As the sun began setting over Donington, Architects delivered what was arguably the most emotionally resonant set of the entire weekend. Despite a few minor hiccups, this felt like the defining performance of Saturday. Very few bands have evolved under more scrutiny than Architects. Every creative decision they make seems to provoke debate: too heavy, not heavy enough, too polished, not polished enough. And yet, standing in that crowd, none of that discourse really mattered. They felt like the real headliners of the day. The production was enormous, the old material hit like a hammer to the head, the newer songs landed far better live than critics might admit, and the singalongs were massive. More importantly, there was genuine emotional connection throughout the set. It felt personal without losing scale, a difficult balance to achieve at festival level. To me, that was one of the best sets I have ever watched and they definitely deserve to be crowned the headliners of the day, especially if we consider the massive crowd they pulled from the other side of the field.


Then there was the giant looming presence over Saturday: Guns N’ Roses. Love them, hate them, endlessly debate whether they belong on a Download lineup, it ultimately changes nothing. They showed up, they played for three hours, they had a solid (though much smaller than expected) crowd and and they shredded guitars like their lives depended on it.

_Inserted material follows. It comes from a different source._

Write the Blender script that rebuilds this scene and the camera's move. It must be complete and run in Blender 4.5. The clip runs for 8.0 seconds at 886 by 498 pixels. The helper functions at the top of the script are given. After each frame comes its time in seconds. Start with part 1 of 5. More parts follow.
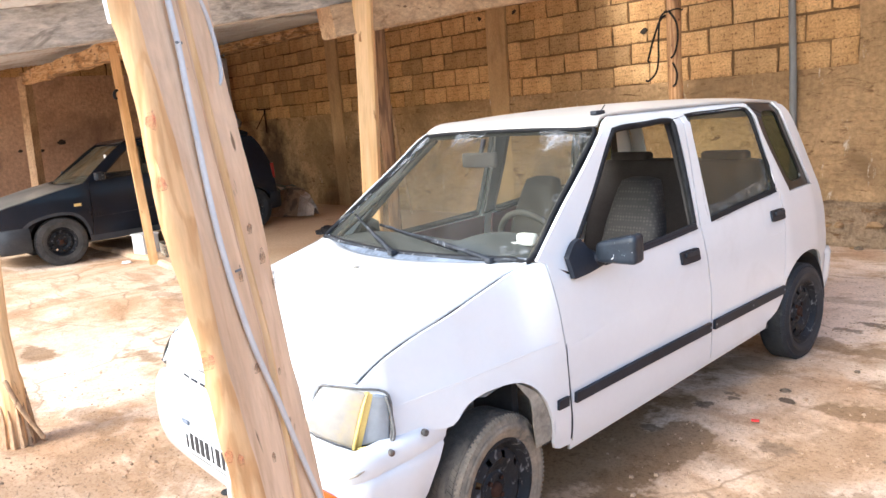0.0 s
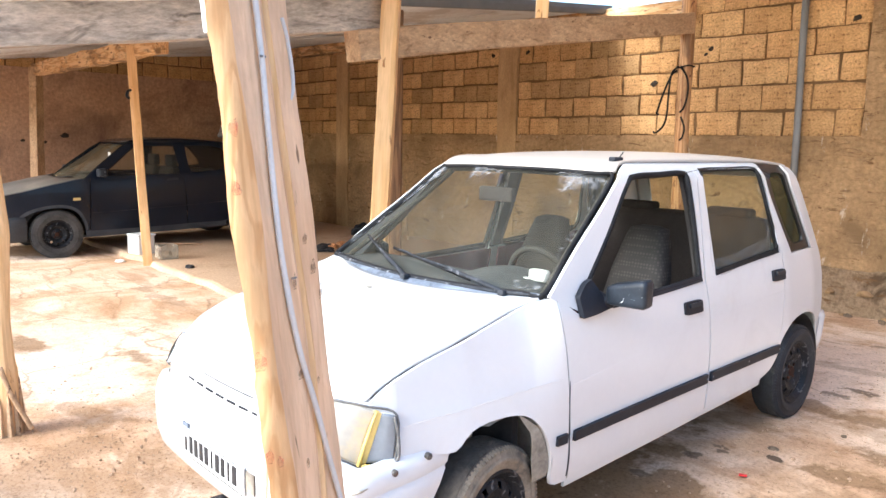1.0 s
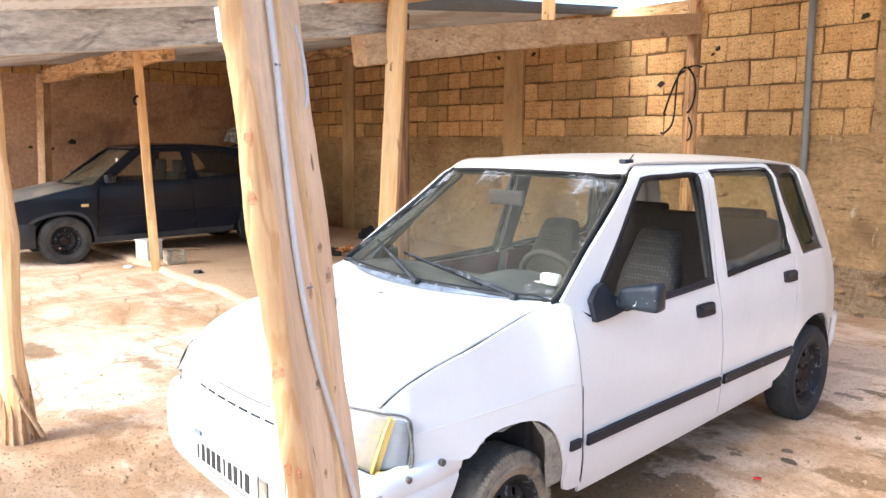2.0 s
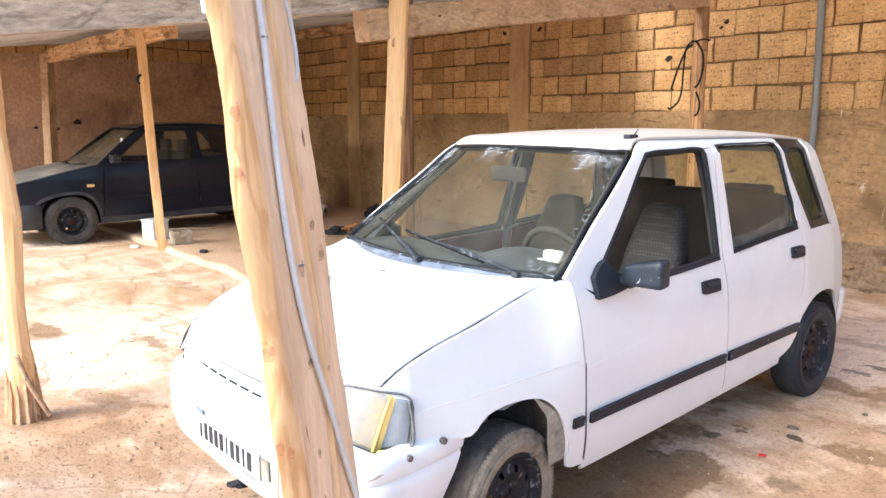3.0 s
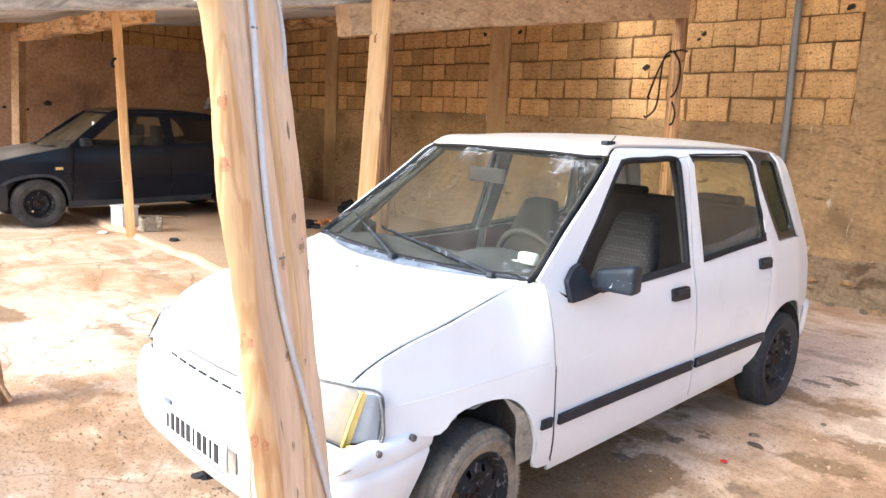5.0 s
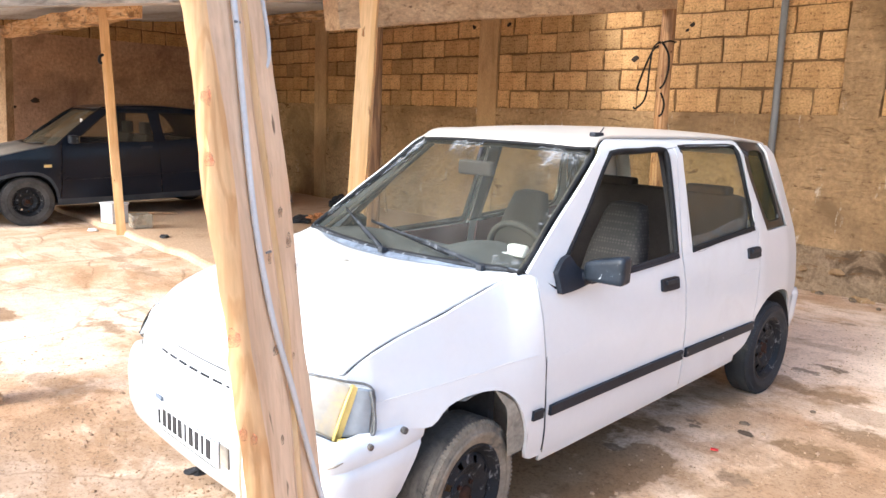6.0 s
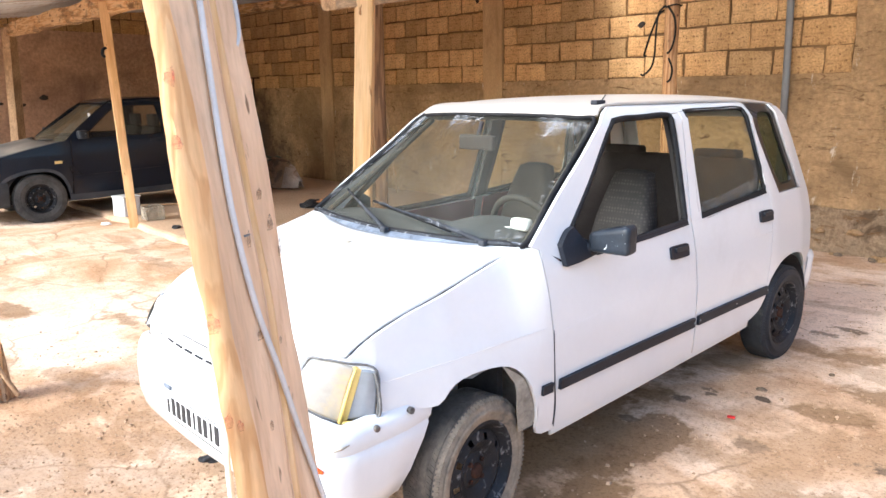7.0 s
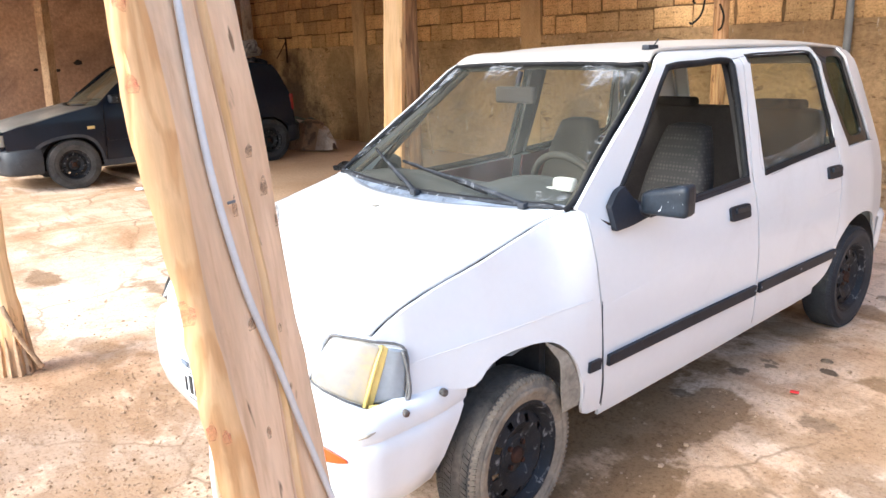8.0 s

Day two ultimately showcased Download’s greatest strength: variety. Heavy music is no longer one thing, and Download is at its best when it embraces that reality rather than fighting it. Saturday brought different interpretations of what rock and metal can be, pulling huge crowds while giving audiences space to discover something new. At the end of the day, Download makes the pain in our feet and vocal chords worth it. Most of us are running on caffeine, suncream, and questionable nutritional decisions. And somehow, we still have day three.